# [Task prompt]
Look through the material below and copy exactly the lines from the line with "Continue the Blender" to the line with "GREY_INK)]), pads=(0.74,), split=0.0)", those two lines included.

────────────────────

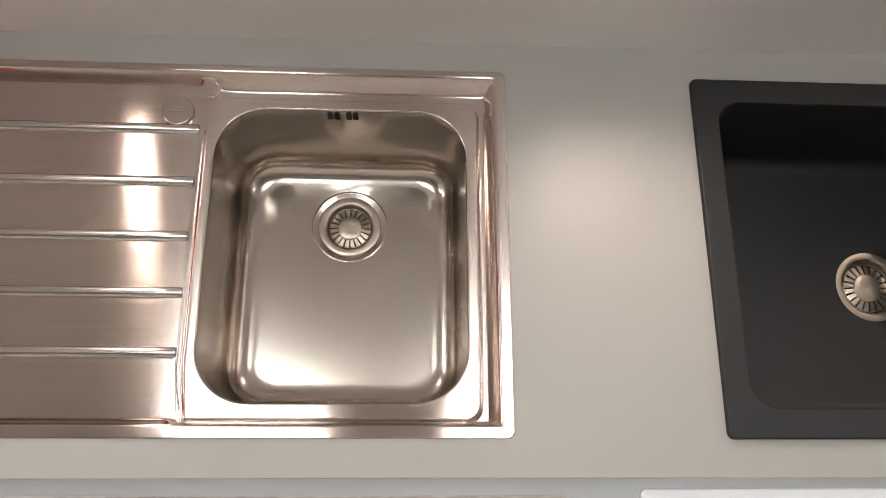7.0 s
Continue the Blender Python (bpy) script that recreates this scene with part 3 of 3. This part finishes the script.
price_tag(TIER_B, 1.038, 0.2000, ("OID 651", "€429"))
leaflet_holder(TIER_B, 1.042, 0.0410, w=0.077, card=dict(at=(0.013, 0.006, 0.066, 0.108), tilt=1.0, text=[
    ("1.5 Tectonite", 0.0058, 0.33, 0.0405, INK), ("Sink Polar White", 0.0058, 0.27, 0.0470, INK), ("Code:", 0.0042, 0.10, 0.0565, GREY_INK),
    ("Cabinet Size: 600 mm", 0.0038, 0.20, 0.0640, GREY_INK), ("Overall Size: 1000 x 510 mm", 0.0038, 0.20, 0.0690, GREY_INK), ("Bowl Sizes:", 0.0038, 0.20, 0.0740, GREY_INK),
    ("340 x 440 x 190 mm", 0.0038, 0.20, 0.0790, GREY_INK), ("160 x 370 x 140 mm", 0.0038, 0.20, 0.0840, GREY_INK), ("Cut Out Size: 980 x 490 mm", 0.0038, 0.20, 0.0890, GREY_INK),
    ("Inset Installation", 0.0038, 0.20, 0.0940, GREY_INK), ("Tectonite", 0.0038, 0.20, 0.0990, GREY_INK)]), pads=(0.74,), split=0.0)

price_tag(TIER_A, 1.038, 0.2010, ("OID 611", "\u20ac359"))
leaflet_holder(TIER_A, 1.038, 0.0450, w=0.076, pads=(0.725, 0.30), corner=True)
price_tag(TIER_A, -1.197, 0.2005, ("NEX 211", "\u20ac476"))
leaflet_holder(TIER_A, -1.200, 0.0400, w=0.076, pads=(0.73, 0.33), split=0.42)
price_tag(TIER_B, -1.204, 0.1990, ("MRG 611", "€489"))
leaflet_holder(TIER_B, -1.207, 0.0430, card=dict(at=(-0.004, 0.006, 0.074, 0.085), tilt=0.0, text=[
    ("Coffee", 0.0060, 0.66, 0.0385, INK), ("Reversible Sink", 0.0060, 0.27, 0.0450, INK), ("Code:", 0.0042, 0.06, 0.0545, GREY_INK),
    ("Cabinet Size: 600 mm", 0.0040, 0.14, 0.0610, GREY_INK), ("Overall Size: 970 x 500 m", 0.0040, 0.14, 0.0660, GREY_INK), ("Cut Out Size: 950 x 480 mm", 0.0040, 0.10, 0.0710, GREY_INK),
    ("Reversible", 0.0040, 0.06, 0.0760, GREY_INK)]), pads=(0.76,), split=0.0)
price_tag(TIER_C, 1.060, 0.2150, ("GAK 611", "€619"))
leaflet_holder(TIER_C, 1.064, 0.0560, card=dict(at=(0.008, 0.02, 0.068, 0.108), text=[]), pads=(), split=0.0)

# joint between two boards of the lower tier
structure("joint_strip", box_bm(-0.0008, 0.0008, -0.0005, 0.001, 0.0, 0.555), JOINT, TIER_C @ pose(1.0385, 0, 0.055, 0, -1.25, 0), "thin filled joint between two grey boards", "joint")

# dried silicone smears beside the lower panel's joint
sm = thing("silicone_smear", TIER_C @ pose(1.026, -0.0006, 0.574), "thin dried silicone smear on the board", "smear")
mesh_object("smear", [(x + 0.0010 * math.sin(z * 400), -0.0004 * (1 - abs(x) / 0.0022), z) for z in np.linspace(0, 0.036, 13) for x in (-0.0022, 0, 0.0022)],
            [(r * 3 + c, r * 3 + c + 1, r * 3 + c + 4, r * 3 + c + 3) for r in range(12) for c in range(2)], SILICONE, sm)

rng = random.Random(4)
for i in range(9):
    x = -0.865 + 0.0105 * i + rng.uniform(-0.003, 0.003)
    sp = thing("silicone_speck", TIER_B @ pose(x, 0.003, -0.0004), "tiny dried silicone speck on the board edge", "speck", "silicone specks")
    bm = bmesh.new()
    bmesh.ops.create_icosphere(bm, subdivisions=2, radius=rng.uniform(0.0005, 0.0010))
    for v in bm.verts:
        v.co.z *= 0.5
    part("blob", bm, SILICONE, sp)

────────────────────

# [Response to this exercise]
Continue the Blender Python (bpy) script that recreates this scene with part 3 of 3. This part finishes the script.
price_tag(TIER_B, 1.038, 0.2000, ("OID 651", "€429"))
leaflet_holder(TIER_B, 1.042, 0.0410, w=0.077, card=dict(at=(0.013, 0.006, 0.066, 0.108), tilt=1.0, text=[
    ("1.5 Tectonite", 0.0058, 0.33, 0.0405, INK), ("Sink Polar White", 0.0058, 0.27, 0.0470, INK), ("Code:", 0.0042, 0.10, 0.0565, GREY_INK),
    ("Cabinet Size: 600 mm", 0.0038, 0.20, 0.0640, GREY_INK), ("Overall Size: 1000 x 510 mm", 0.0038, 0.20, 0.0690, GREY_INK), ("Bowl Sizes:", 0.0038, 0.20, 0.0740, GREY_INK),
    ("340 x 440 x 190 mm", 0.0038, 0.20, 0.0790, GREY_INK), ("160 x 370 x 140 mm", 0.0038, 0.20, 0.0840, GREY_INK), ("Cut Out Size: 980 x 490 mm", 0.0038, 0.20, 0.0890, GREY_INK),
    ("Inset Installation", 0.0038, 0.20, 0.0940, GREY_INK), ("Tectonite", 0.0038, 0.20, 0.0990, GREY_INK)]), pads=(0.74,), split=0.0)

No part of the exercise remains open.